Start Given information

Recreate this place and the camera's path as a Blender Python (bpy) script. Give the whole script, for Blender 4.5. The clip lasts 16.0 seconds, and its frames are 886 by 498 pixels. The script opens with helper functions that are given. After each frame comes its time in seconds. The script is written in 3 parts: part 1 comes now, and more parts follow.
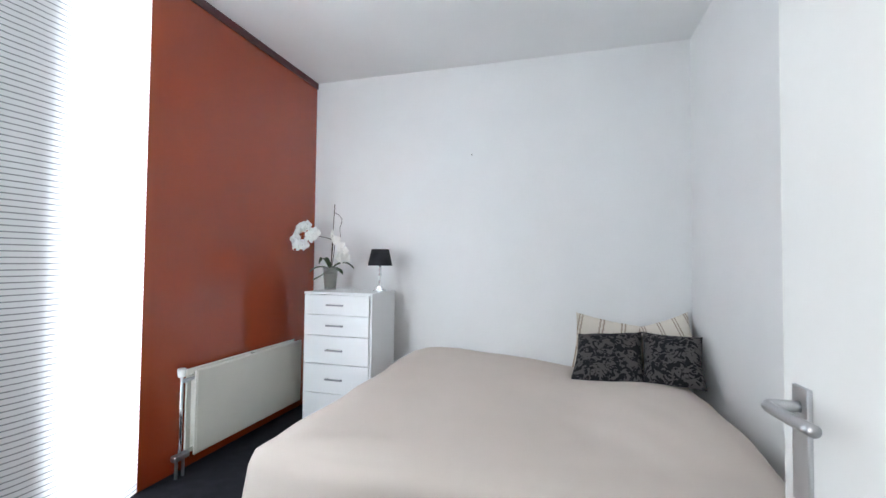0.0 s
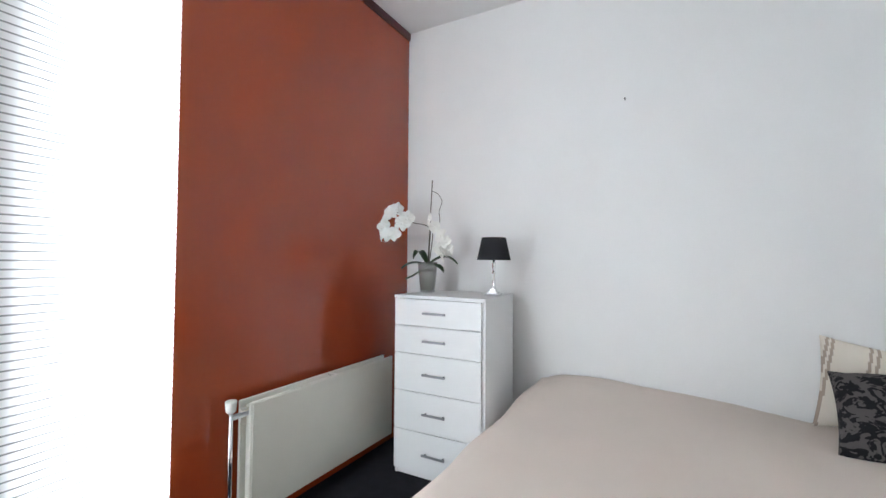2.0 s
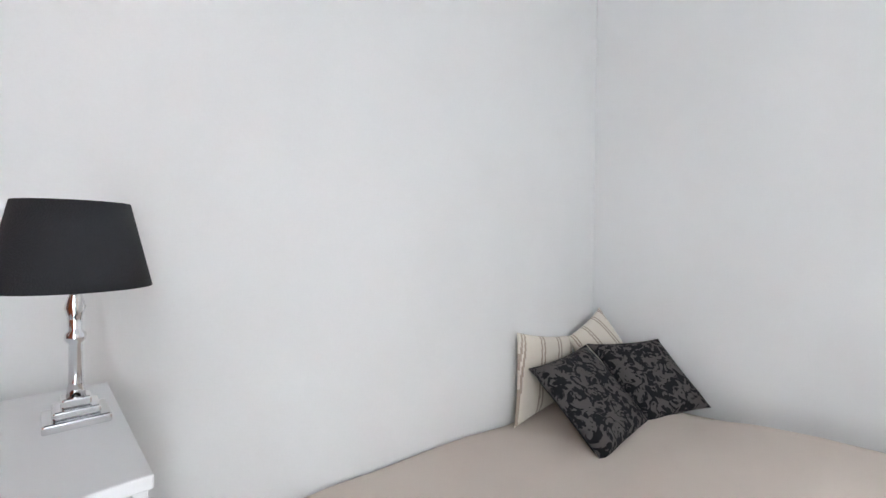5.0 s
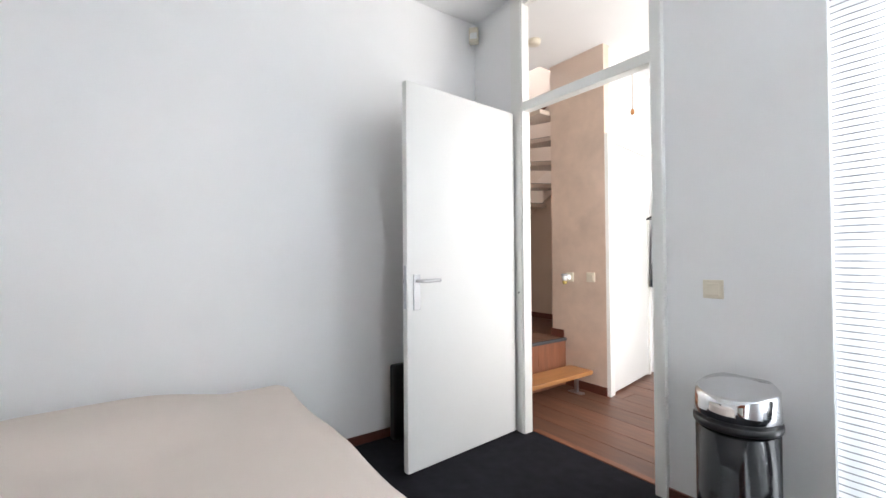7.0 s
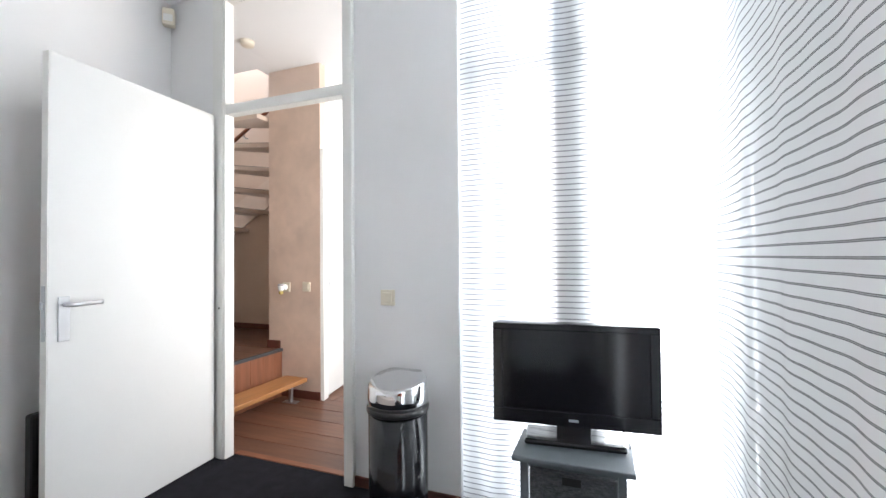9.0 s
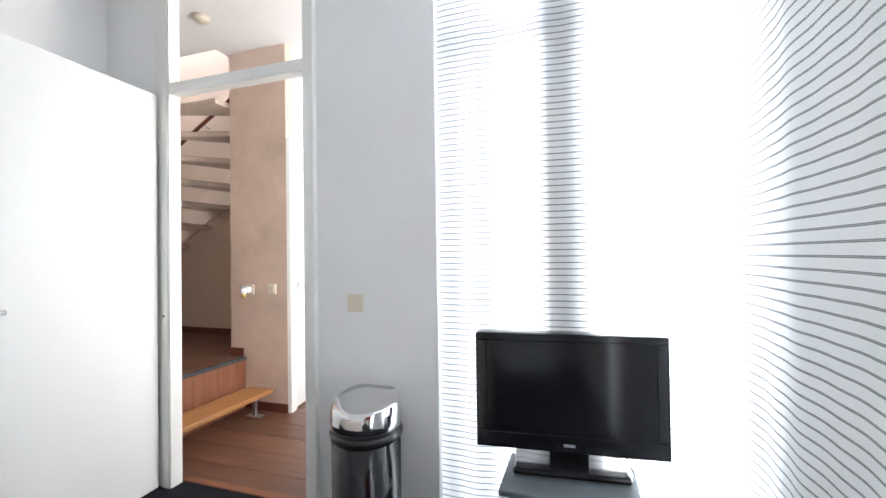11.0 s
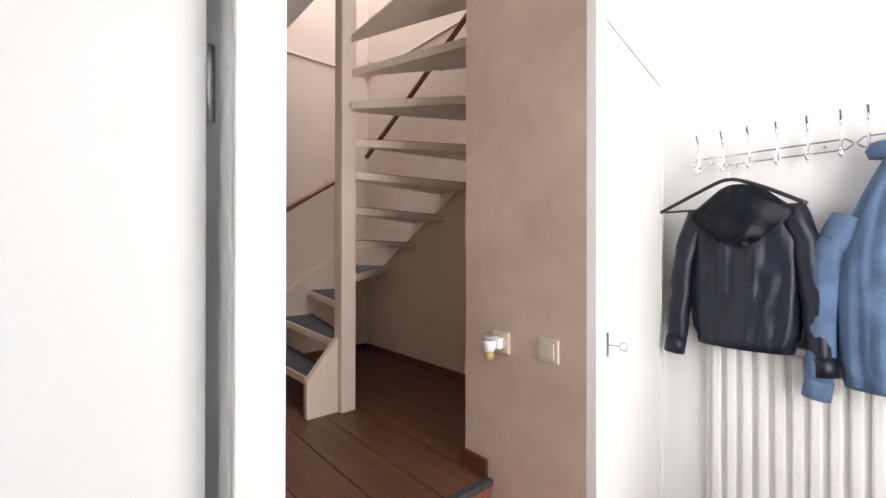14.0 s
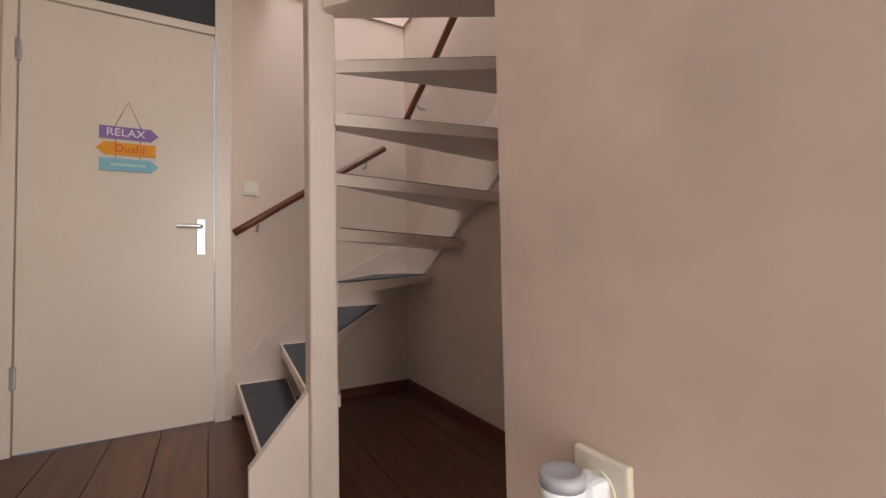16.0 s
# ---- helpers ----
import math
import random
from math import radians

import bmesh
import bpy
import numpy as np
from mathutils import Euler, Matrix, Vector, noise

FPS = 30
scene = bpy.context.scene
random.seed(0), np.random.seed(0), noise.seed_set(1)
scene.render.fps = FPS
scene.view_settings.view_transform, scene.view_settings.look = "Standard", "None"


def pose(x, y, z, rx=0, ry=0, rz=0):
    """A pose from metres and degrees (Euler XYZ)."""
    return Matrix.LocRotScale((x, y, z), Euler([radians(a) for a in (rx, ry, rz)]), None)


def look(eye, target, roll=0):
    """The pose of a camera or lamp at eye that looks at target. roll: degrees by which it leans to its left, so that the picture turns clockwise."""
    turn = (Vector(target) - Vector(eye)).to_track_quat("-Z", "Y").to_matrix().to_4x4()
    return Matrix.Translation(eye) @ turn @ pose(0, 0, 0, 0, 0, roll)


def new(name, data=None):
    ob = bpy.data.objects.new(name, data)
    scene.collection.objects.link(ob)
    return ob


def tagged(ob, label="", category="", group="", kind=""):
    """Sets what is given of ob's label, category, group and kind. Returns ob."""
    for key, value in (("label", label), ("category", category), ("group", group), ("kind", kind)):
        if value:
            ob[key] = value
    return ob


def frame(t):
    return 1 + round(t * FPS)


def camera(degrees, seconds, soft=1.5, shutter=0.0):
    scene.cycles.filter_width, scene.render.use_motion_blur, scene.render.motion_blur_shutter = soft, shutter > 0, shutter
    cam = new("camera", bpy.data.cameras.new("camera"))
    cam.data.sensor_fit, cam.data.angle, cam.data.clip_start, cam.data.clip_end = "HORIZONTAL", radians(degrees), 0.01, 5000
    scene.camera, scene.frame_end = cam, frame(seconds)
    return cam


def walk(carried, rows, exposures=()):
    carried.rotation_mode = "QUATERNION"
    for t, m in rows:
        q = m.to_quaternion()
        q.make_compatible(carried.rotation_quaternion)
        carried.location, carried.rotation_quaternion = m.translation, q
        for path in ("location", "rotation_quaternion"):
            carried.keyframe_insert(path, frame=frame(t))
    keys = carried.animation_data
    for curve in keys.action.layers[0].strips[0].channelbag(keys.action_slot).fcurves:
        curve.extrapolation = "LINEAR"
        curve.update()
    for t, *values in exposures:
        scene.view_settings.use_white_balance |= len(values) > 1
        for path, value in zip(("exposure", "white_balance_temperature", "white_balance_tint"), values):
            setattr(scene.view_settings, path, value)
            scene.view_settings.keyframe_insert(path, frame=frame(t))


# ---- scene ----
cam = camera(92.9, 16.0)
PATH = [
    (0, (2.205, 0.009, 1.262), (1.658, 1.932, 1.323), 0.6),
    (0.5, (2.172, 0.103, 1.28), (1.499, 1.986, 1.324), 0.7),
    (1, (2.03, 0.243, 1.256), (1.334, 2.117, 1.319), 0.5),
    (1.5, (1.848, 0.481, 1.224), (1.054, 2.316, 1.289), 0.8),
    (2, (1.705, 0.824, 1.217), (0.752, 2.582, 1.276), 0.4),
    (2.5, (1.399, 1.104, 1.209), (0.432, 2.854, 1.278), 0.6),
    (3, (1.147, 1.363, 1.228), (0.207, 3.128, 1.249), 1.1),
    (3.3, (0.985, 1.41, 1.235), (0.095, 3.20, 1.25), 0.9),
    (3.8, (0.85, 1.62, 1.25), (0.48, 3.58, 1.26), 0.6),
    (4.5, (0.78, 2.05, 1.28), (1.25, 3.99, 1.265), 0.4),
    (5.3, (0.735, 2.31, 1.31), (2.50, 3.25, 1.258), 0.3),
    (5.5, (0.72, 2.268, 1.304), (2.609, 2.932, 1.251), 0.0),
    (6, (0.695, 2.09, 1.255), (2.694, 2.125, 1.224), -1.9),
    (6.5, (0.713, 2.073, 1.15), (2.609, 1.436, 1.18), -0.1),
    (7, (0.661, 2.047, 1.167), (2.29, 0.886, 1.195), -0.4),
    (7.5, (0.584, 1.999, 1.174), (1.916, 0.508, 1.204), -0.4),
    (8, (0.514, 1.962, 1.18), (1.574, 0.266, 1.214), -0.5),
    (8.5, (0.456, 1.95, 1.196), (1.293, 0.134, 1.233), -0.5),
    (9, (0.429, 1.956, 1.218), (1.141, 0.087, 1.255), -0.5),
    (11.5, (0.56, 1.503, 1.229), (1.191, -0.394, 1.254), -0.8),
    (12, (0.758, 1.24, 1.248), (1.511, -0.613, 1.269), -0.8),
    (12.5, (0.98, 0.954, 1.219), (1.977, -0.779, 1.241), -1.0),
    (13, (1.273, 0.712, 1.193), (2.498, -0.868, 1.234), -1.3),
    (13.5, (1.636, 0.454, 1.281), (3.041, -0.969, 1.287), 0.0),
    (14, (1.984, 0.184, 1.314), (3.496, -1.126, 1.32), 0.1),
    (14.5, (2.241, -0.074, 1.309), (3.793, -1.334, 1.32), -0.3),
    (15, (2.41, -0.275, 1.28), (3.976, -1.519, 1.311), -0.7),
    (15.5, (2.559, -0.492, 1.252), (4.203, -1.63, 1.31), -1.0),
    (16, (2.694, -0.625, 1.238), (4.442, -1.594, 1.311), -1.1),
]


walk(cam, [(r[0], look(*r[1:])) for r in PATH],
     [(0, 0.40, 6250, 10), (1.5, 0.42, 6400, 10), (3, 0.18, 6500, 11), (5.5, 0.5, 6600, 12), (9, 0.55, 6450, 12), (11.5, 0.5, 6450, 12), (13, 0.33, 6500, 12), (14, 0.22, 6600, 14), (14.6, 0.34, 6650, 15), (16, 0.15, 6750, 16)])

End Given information
Start Given information

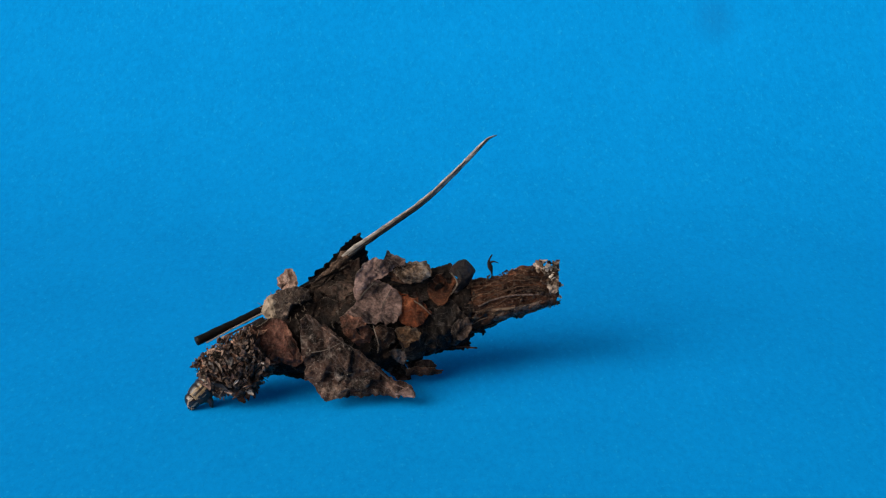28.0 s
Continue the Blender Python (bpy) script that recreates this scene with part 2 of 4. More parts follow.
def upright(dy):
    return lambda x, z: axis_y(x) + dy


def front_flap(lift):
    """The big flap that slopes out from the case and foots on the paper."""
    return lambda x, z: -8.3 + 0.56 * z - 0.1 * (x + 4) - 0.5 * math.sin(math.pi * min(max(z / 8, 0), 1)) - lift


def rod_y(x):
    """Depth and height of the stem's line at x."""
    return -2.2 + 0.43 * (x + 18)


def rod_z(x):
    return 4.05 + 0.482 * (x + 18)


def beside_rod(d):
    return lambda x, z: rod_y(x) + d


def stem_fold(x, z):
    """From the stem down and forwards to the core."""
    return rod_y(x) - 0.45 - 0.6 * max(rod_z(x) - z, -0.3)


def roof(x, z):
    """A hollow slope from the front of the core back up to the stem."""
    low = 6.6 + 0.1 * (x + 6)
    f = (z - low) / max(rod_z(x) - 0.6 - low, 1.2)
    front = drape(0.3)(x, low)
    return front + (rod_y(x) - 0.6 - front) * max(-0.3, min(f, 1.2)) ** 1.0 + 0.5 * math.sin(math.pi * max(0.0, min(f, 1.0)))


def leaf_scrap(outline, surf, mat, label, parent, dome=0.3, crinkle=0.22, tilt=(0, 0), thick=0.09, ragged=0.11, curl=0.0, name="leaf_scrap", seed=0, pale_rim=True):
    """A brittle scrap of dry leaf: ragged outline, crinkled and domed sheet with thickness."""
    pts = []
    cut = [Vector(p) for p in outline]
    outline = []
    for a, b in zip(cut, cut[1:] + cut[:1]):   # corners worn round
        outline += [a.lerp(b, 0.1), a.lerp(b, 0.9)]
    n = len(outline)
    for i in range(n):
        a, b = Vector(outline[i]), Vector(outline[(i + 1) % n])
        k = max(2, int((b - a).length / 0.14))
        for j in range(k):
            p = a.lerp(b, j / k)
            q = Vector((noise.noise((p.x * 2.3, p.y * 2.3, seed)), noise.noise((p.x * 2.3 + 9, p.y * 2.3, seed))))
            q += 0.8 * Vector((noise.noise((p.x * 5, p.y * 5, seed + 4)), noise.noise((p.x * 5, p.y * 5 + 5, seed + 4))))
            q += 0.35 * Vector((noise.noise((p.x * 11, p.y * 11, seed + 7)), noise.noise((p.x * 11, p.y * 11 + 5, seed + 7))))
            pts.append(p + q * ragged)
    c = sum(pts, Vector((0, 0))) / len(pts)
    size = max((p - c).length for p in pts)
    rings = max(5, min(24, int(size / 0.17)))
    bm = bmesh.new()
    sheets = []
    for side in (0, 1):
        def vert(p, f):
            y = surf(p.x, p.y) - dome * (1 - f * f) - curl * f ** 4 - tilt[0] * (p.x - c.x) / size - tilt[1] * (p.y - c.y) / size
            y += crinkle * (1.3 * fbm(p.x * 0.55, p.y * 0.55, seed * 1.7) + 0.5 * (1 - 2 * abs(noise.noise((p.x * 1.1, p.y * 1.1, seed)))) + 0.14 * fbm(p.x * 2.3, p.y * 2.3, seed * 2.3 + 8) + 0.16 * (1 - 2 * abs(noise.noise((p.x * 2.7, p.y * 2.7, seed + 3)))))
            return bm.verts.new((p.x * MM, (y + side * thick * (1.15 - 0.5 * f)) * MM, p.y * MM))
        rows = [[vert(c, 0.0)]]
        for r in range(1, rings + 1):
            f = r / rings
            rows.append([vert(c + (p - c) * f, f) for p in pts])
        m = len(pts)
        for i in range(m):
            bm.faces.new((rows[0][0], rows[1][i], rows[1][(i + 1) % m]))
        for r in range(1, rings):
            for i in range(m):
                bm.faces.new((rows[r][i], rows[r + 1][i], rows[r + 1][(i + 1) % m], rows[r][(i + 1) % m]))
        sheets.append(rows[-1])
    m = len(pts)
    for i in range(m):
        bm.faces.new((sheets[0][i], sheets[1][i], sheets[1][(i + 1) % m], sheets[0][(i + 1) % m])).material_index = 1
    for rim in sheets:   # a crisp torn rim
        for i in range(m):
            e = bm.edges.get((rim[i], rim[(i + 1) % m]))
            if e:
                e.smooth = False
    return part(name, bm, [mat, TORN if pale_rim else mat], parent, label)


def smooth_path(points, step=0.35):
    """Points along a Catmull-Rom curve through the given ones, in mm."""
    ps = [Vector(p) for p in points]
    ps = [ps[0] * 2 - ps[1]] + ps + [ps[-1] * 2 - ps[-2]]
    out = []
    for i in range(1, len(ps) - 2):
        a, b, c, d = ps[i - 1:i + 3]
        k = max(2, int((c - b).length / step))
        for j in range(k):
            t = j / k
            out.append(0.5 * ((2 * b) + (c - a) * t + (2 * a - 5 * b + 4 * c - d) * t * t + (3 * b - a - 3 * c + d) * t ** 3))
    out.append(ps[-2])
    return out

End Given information
Start Given information

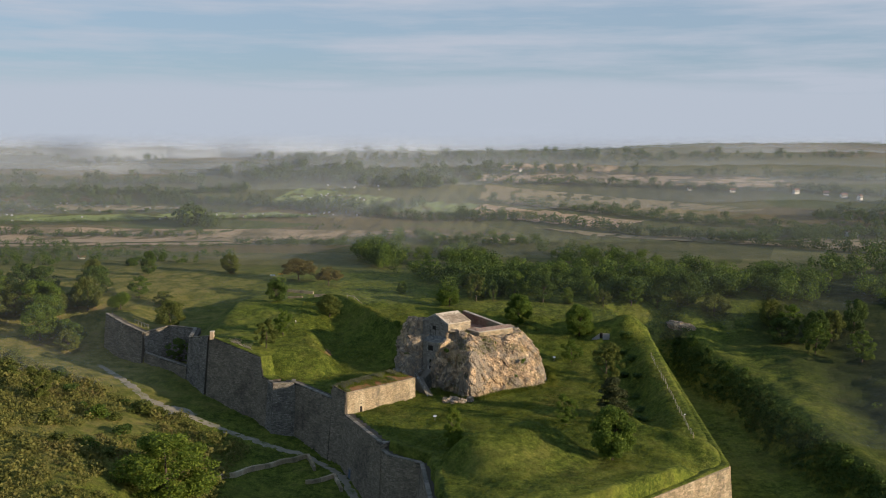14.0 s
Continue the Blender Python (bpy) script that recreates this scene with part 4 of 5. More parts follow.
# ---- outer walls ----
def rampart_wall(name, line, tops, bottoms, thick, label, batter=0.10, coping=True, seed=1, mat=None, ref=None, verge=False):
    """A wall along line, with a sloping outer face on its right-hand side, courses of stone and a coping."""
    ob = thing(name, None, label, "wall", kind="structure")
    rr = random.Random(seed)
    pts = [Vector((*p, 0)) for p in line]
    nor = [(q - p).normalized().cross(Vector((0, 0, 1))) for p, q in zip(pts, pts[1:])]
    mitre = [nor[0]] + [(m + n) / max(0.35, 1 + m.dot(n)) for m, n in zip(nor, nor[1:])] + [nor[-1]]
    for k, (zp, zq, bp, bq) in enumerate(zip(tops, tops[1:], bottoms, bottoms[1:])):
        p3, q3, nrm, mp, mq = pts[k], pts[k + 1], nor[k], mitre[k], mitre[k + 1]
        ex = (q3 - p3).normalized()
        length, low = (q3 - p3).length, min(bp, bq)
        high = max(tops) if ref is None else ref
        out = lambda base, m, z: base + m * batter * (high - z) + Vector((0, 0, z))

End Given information

• **Exercise instructions**
From the records above, repeat exactly the lines from the one with "4. More parts follow." through the one with "return rod_y(x) - 0.45", both included.

• **Response to this task**
Continue the Blender Python (bpy) script that recreates this scene with part 2 of 4. More parts follow.
def upright(dy):
    return lambda x, z: axis_y(x) + dy


def front_flap(lift):
    """The big flap that slopes out from the case and foots on the paper."""
    return lambda x, z: -8.3 + 0.56 * z - 0.1 * (x + 4) - 0.5 * math.sin(math.pi * min(max(z / 8, 0), 1)) - lift


def rod_y(x):
    """Depth and height of the stem's line at x."""
    return -2.2 + 0.43 * (x + 18)


def rod_z(x):
    return 4.05 + 0.482 * (x + 18)


def beside_rod(d):
    return lambda x, z: rod_y(x) + d


def stem_fold(x, z):
    """From the stem down and forwards to the core."""
    return rod_y(x) - 0.45 - 0.6 * max(rod_z(x) - z, -0.3)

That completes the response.